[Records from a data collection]
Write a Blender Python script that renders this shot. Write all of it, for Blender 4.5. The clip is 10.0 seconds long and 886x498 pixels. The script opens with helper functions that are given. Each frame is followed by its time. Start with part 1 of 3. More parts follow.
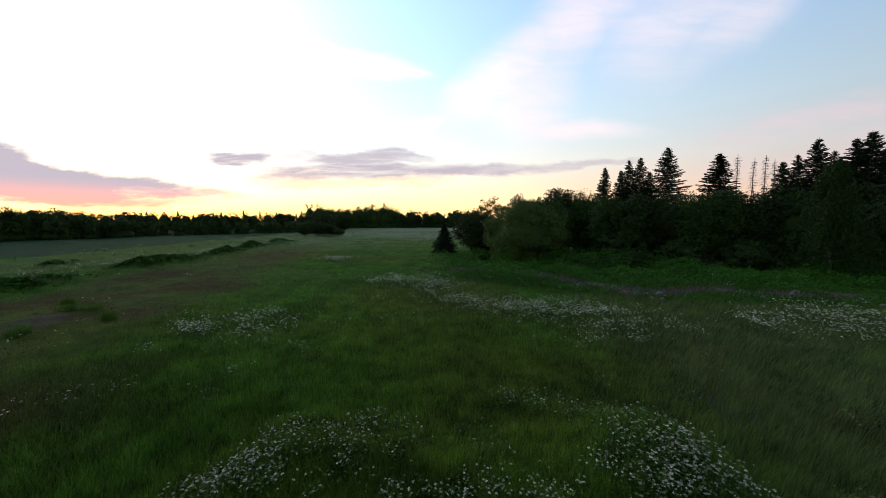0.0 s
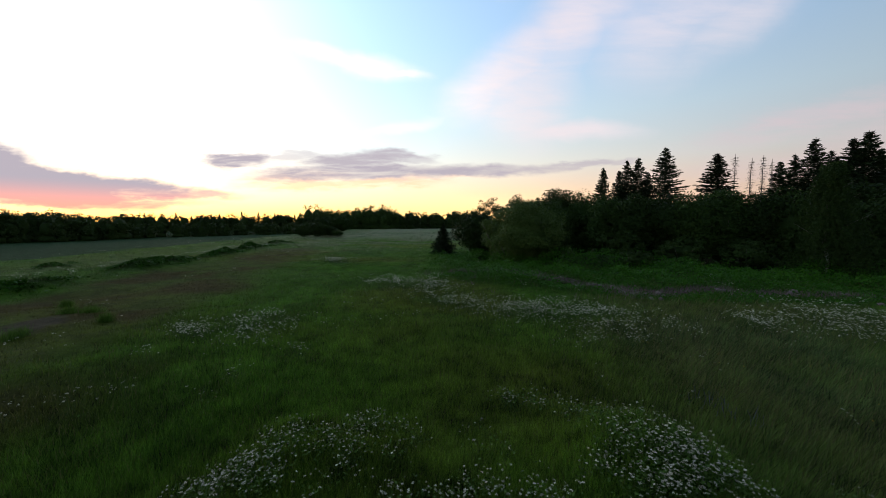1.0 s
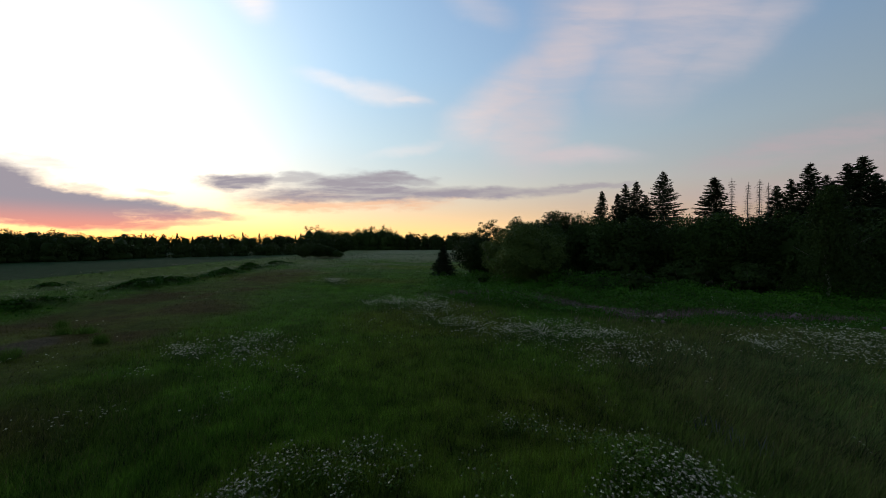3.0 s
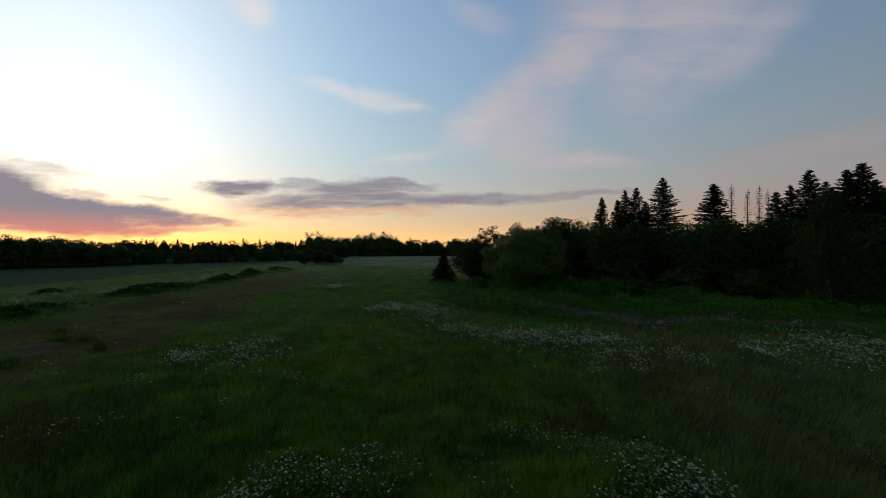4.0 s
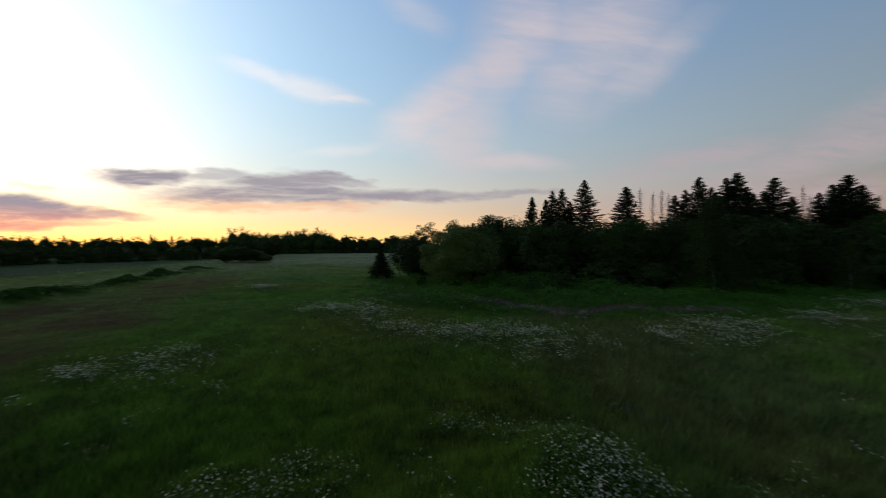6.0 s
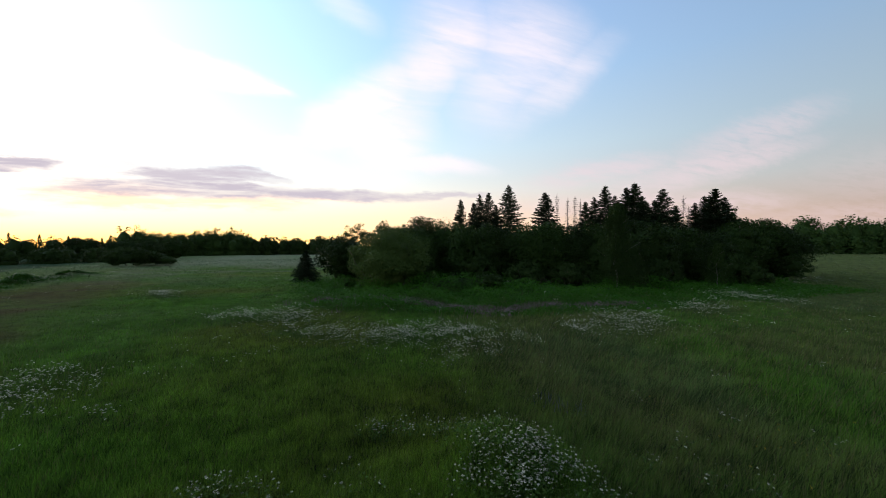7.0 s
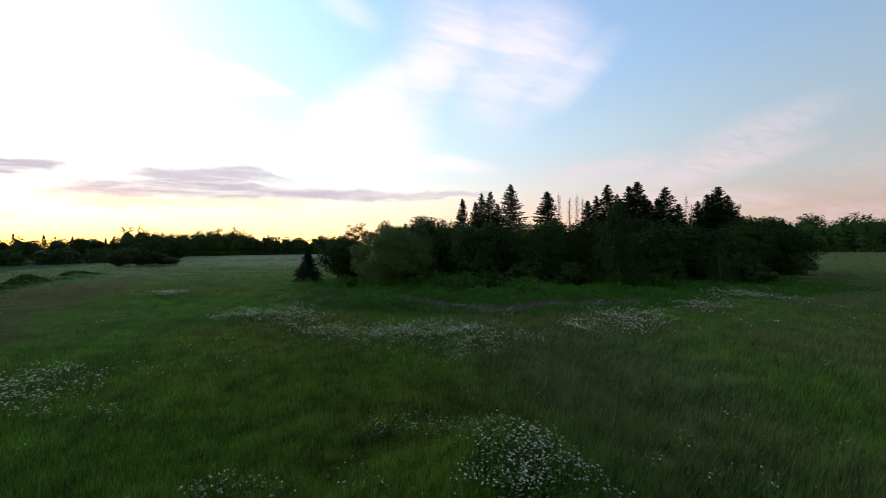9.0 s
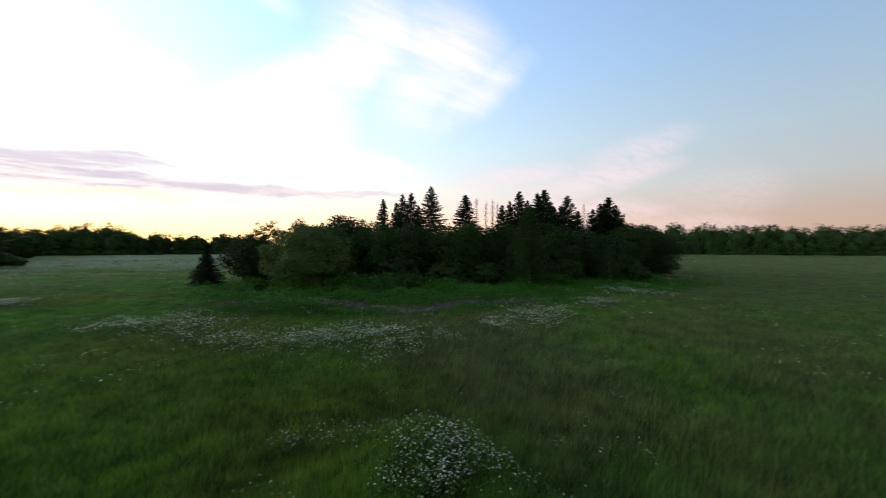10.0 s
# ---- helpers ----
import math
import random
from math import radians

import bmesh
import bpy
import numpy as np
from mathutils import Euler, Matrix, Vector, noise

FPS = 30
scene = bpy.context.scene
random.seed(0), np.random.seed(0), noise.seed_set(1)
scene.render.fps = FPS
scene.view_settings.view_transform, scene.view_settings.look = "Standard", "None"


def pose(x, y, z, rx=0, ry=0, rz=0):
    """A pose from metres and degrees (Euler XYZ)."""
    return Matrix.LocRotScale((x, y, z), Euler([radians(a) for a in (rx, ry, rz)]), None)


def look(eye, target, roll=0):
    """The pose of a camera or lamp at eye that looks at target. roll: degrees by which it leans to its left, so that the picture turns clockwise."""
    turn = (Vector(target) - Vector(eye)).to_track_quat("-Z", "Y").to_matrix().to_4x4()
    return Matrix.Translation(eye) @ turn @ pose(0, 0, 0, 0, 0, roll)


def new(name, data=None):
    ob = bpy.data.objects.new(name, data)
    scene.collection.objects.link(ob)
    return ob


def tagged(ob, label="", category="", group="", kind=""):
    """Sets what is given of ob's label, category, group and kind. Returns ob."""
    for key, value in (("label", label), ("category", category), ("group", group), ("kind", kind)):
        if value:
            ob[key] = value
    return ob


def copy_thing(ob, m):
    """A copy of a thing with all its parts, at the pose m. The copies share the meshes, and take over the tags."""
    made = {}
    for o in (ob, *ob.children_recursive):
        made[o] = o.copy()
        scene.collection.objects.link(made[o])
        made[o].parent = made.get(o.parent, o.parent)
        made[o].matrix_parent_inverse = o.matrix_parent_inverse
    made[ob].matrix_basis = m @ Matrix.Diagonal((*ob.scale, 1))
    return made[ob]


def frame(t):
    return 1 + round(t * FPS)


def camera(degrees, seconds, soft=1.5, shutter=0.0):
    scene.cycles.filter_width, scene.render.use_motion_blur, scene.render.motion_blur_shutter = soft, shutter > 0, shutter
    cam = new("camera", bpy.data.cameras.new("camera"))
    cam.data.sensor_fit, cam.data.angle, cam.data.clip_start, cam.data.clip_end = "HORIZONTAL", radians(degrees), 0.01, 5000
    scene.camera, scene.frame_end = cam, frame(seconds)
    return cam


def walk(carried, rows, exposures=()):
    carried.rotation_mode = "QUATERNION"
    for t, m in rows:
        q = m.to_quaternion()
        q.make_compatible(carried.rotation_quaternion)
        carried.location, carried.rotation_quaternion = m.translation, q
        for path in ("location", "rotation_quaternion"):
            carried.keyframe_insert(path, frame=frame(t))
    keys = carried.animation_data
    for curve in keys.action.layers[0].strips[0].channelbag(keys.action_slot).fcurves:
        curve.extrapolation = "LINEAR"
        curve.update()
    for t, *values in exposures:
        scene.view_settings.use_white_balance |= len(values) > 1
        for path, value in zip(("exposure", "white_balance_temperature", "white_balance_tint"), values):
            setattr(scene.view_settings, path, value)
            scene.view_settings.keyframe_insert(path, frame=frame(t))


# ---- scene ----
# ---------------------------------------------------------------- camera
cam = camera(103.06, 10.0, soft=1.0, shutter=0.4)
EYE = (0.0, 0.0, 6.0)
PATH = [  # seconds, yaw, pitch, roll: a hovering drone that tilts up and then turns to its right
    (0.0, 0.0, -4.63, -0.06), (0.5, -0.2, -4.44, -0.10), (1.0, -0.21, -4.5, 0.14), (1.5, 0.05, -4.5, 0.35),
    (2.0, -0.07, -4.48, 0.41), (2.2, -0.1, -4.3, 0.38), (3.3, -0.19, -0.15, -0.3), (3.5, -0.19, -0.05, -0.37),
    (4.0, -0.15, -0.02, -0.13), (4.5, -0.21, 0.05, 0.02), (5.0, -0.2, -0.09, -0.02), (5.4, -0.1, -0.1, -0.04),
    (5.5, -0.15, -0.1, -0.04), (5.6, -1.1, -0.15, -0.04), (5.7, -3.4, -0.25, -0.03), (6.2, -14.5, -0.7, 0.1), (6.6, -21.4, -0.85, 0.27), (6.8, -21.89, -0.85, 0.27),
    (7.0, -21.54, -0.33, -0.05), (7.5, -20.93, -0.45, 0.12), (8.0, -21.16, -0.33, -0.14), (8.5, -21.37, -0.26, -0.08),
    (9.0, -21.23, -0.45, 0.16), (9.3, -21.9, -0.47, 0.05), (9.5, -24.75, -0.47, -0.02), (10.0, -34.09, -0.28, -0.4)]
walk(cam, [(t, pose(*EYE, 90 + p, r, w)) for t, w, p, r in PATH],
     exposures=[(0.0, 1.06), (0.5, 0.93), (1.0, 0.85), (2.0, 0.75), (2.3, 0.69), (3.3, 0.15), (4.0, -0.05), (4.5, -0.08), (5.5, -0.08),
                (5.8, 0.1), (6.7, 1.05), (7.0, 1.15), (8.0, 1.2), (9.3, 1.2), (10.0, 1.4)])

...

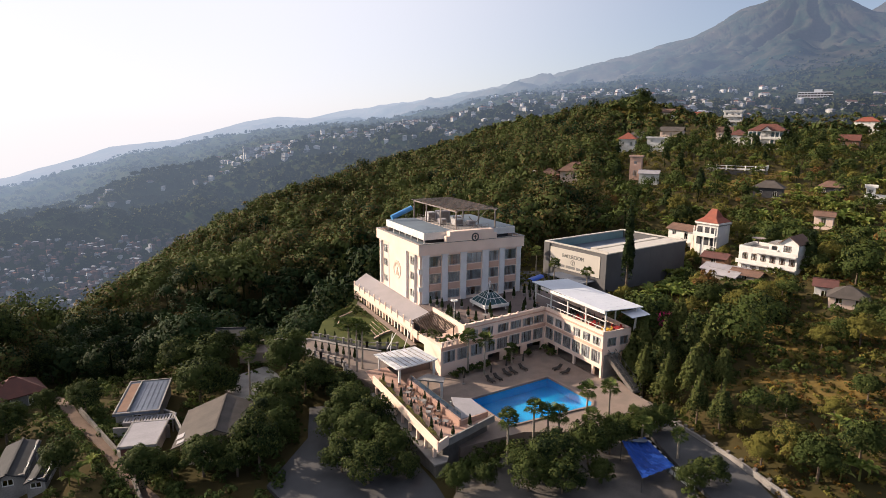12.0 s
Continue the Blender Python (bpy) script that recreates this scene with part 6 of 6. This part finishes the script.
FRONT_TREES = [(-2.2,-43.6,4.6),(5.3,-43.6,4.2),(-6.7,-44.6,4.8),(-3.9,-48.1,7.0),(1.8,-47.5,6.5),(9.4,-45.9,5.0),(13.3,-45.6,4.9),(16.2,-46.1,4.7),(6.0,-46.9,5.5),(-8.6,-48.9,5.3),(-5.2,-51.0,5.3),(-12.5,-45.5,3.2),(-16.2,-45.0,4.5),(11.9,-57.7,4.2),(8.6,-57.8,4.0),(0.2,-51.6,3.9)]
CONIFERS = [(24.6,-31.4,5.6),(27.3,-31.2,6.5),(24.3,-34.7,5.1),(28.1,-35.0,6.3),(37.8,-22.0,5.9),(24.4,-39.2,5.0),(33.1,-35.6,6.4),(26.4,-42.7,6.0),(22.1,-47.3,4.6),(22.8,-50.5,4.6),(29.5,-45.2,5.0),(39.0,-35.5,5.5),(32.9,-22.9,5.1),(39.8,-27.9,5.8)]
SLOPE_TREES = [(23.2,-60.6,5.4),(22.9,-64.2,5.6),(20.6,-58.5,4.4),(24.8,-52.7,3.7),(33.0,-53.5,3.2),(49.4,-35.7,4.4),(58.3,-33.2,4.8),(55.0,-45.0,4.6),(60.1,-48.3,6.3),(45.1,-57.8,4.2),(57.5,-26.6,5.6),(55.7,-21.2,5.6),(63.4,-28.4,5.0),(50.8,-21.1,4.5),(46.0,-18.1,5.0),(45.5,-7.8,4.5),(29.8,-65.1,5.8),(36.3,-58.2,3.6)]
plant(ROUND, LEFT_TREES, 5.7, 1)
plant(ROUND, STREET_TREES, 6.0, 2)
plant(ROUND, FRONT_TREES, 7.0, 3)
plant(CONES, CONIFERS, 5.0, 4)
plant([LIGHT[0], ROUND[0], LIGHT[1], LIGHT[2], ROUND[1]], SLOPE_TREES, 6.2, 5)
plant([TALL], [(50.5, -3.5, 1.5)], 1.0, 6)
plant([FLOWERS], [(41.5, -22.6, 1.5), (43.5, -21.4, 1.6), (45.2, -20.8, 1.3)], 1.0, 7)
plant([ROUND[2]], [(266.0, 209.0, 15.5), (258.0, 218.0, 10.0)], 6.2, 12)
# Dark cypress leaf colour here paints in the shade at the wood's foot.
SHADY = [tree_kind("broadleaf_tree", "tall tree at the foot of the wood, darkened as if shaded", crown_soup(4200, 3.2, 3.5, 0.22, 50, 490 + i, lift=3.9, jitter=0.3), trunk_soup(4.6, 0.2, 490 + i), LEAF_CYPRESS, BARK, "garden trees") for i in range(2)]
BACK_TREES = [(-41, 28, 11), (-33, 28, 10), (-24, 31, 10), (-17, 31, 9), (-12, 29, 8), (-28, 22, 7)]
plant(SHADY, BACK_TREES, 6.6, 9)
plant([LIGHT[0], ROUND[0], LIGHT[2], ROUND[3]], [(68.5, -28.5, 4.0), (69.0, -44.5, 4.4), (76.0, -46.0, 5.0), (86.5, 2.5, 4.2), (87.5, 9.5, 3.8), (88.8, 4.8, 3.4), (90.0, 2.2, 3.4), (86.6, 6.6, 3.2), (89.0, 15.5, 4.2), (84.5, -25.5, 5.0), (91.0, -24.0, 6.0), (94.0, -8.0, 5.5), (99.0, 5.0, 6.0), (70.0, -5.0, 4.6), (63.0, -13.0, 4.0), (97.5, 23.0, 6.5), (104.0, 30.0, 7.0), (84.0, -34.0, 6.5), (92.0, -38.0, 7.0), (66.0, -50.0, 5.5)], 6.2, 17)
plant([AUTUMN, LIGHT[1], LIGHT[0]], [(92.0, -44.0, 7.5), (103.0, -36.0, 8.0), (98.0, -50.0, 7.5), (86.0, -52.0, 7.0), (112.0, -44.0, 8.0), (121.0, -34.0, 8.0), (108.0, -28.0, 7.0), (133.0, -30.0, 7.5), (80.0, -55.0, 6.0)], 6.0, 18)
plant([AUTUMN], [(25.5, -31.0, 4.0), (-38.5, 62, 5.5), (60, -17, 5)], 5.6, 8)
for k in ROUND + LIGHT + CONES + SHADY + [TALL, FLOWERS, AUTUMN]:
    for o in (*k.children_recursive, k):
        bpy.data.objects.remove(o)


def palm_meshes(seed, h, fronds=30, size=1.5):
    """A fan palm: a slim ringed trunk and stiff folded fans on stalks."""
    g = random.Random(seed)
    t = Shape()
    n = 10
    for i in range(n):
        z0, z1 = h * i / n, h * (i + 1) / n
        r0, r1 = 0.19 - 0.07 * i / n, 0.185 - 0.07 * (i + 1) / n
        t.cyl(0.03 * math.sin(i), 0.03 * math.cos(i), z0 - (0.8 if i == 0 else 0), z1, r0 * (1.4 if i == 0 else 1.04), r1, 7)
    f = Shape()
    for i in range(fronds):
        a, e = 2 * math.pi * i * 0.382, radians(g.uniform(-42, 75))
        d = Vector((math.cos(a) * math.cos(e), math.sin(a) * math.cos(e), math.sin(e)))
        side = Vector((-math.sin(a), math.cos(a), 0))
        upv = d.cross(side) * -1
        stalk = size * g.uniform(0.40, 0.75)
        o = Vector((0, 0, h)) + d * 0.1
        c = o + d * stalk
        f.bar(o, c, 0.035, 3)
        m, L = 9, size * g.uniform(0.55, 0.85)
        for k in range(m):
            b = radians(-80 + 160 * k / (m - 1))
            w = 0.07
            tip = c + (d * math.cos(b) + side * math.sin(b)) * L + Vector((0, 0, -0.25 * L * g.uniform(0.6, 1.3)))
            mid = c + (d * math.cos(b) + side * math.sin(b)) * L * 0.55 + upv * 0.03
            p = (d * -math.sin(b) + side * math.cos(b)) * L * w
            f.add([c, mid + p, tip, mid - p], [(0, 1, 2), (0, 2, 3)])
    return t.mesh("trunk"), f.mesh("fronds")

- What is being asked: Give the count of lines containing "random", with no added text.

- Written response: 3